"Modernizing and Reimagining" Sunny Street Café's Restaurant
Sunny Street Café is shining bright with a new interior look for the fast-growing chain that is celebrating its 10th anniversary as a welcoming spot for breakfast, brunch, and lunch.
The Ohio-based casual dining franchise unveiled a prototype of the modernized interior layout and décor in its own backyard with the recent opening of the newest Sunny Street Café in Columbus.
"It was important to us for this to be an evolution, not a revolution," says Mike Stasko, vice president of brand strategy. "Our customers have said they like Sunny Street because it is bright and welcoming. We wanted to retain that, so the new prototype is very bright, lots of windows and light colors. It still feels very warm like a Sunny Street."
Design touches meld an upgraded mix of various butcher block tabled seating options. A new community table, lit with modern fixtures, serves as a focal open seating gathering spot for the restaurant, which also includes booths, a breakfast bar, and a private banquet dining room with A/V presentation capabilities. Whimsical elements like whisks serve as decorative lighting and floor-to-ceiling windows afford plenty of natural light to capture an inviting feel--the signature of the brand.
The prototype was a year in the making and the first major interior change since the chain was founded a decade ago. Sunny Street Cafe now has 18 restaurants in Ohio, Texas, Missouri, Alabama, and Edmonton, Alberta, serving up all-day breakfast, lunch, and full-service catering, a burgeoning business for the brand. The design firm was charged with "modernizing and reimagining" the entire layout and interior look of the existing restaurant.
"It was time," says Stasko, of the new prototype. "Some of the restaurants are turning 10 years old this year. We wanted to evolve the look to reflect all we have been doing with our menu and service."

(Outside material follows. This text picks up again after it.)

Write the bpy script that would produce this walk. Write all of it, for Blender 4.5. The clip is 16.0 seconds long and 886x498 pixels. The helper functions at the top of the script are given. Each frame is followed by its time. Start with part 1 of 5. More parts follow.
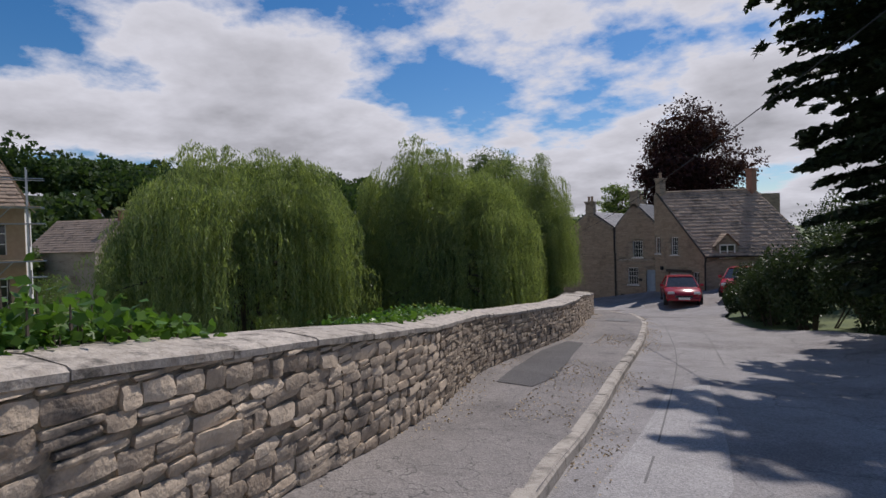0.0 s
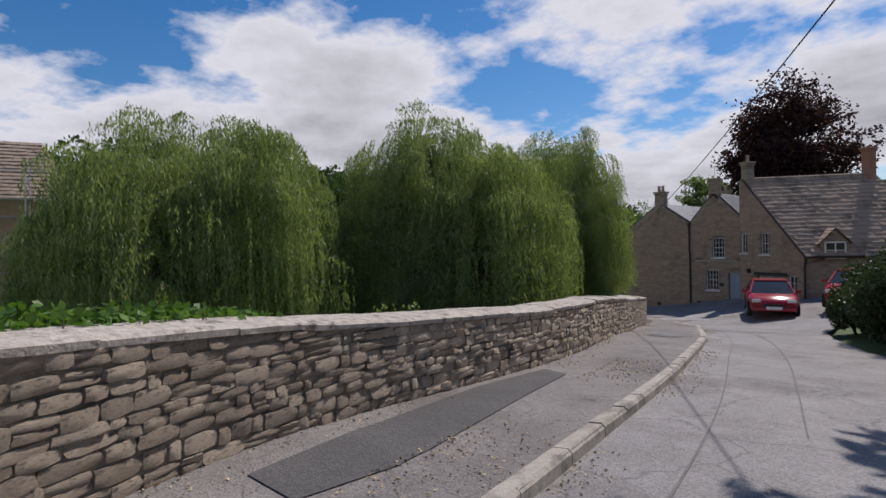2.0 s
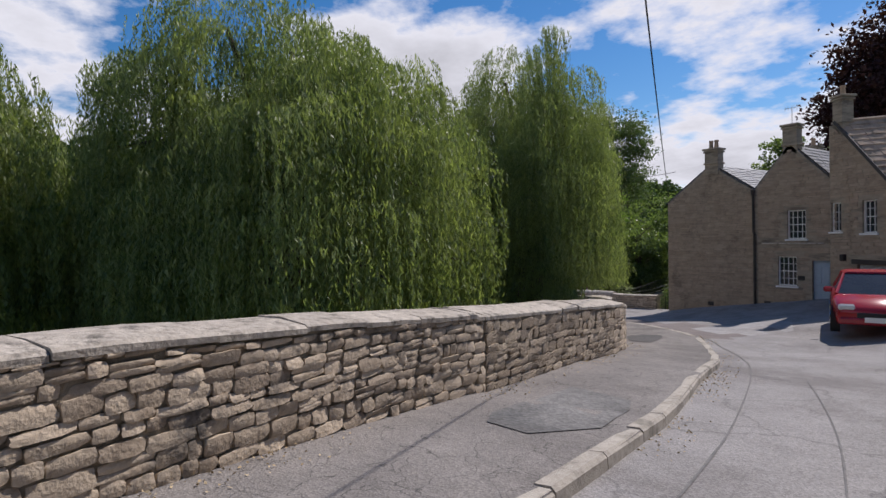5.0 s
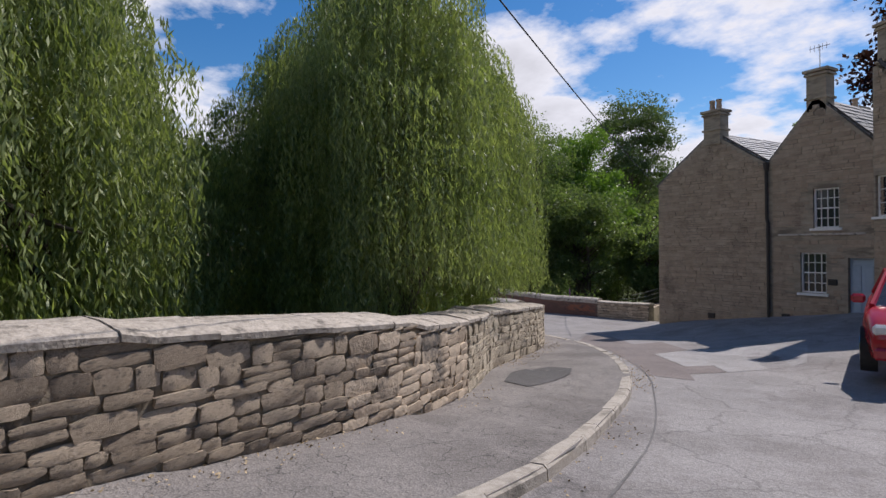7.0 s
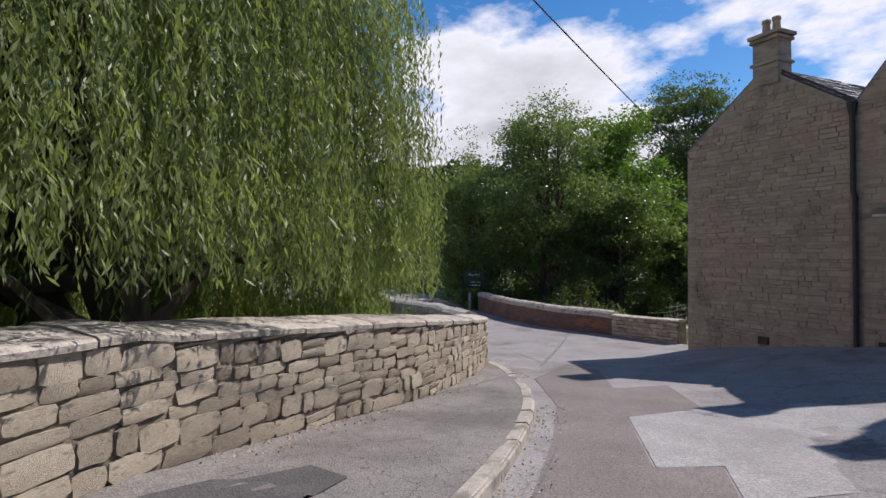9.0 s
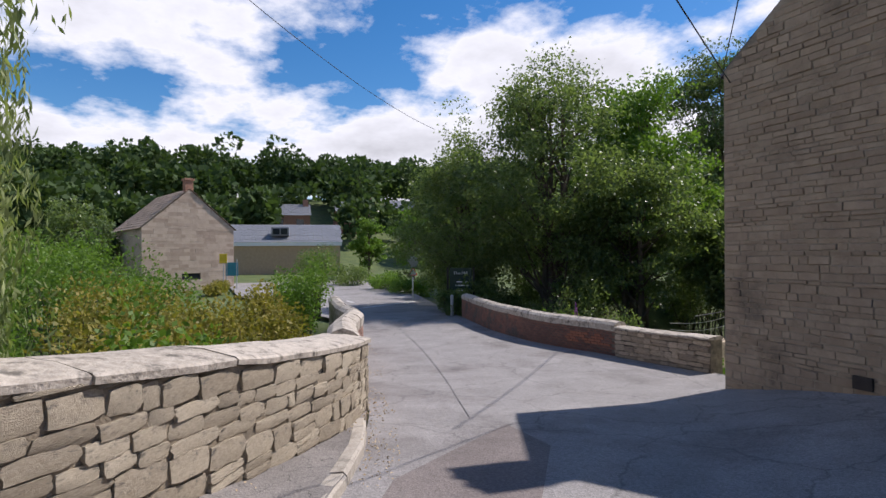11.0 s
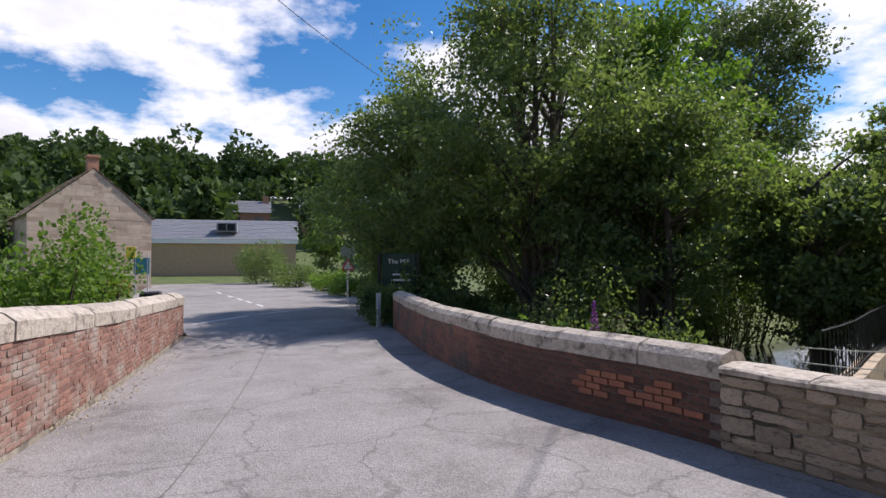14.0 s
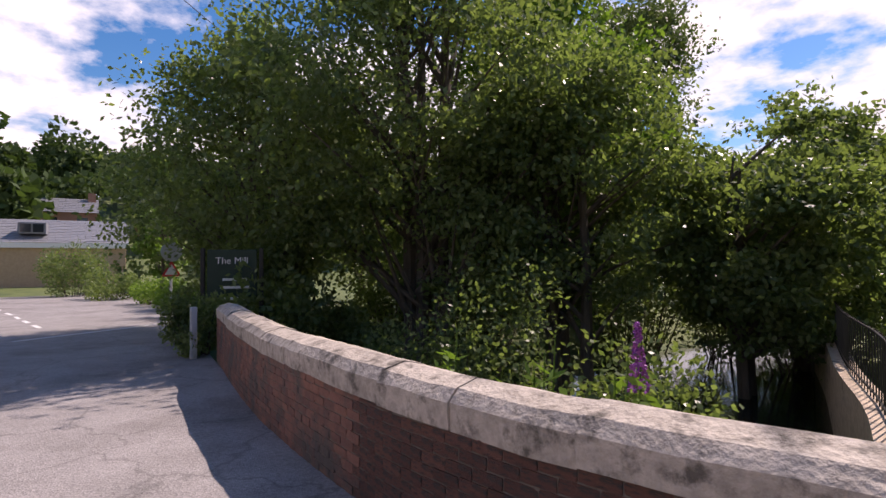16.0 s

Great care was also taken to keep popular décor, such as the community wall for local schools, and put a new "spin" on aging restaurant elements with brand equity. Pinewood wainscoting, for instance, has been transformed into a new wood feature wall on one side of the restaurant.
The interior redo also comes with new food and beverage offering. Nitro cold brew coffee on tap and fresh squeezed orange juice accompany such crowd-pleasing staples as the "Big-As-The-Plate" Buttermilk Pancakes and the recently introduced summer menu, which includes two new house made sauces and slow-braised carnitas.
Changes are brewing behind the scenes too.
The prototype houses a streamlined kitchen, with a galley-style layout to increase efficiency and reduce energy consumption. Updated features include under-counter refrigeration on the grill line, rapidly heating induction burners, and energy saving lower ventilation hoods. A separate prep station has been added to support the brand's busy catering business.
The franchisor plans to roll out the new look in Sunny Street Café restaurants under development and is creating a retrofit package of the fresh changes for existing franchisees. If sales at the newest café are any indication, the future is bright. The Columbus restaurant, the eighth breakfast-lunch café in Central Ohio, broke opening volume records for the brand, Stasko says.
"The direct customer feedback, reviews, and responses have been phenomenal," says Stasko. "We have been fortunate to experience tremendous success, particularly over the last three years. We wanted to make sure we stayed true to what has gotten us here. We see the new prototype as icing on the cake to provide us with incremental growth with new customers, who are demanding more in terms of the dining experience."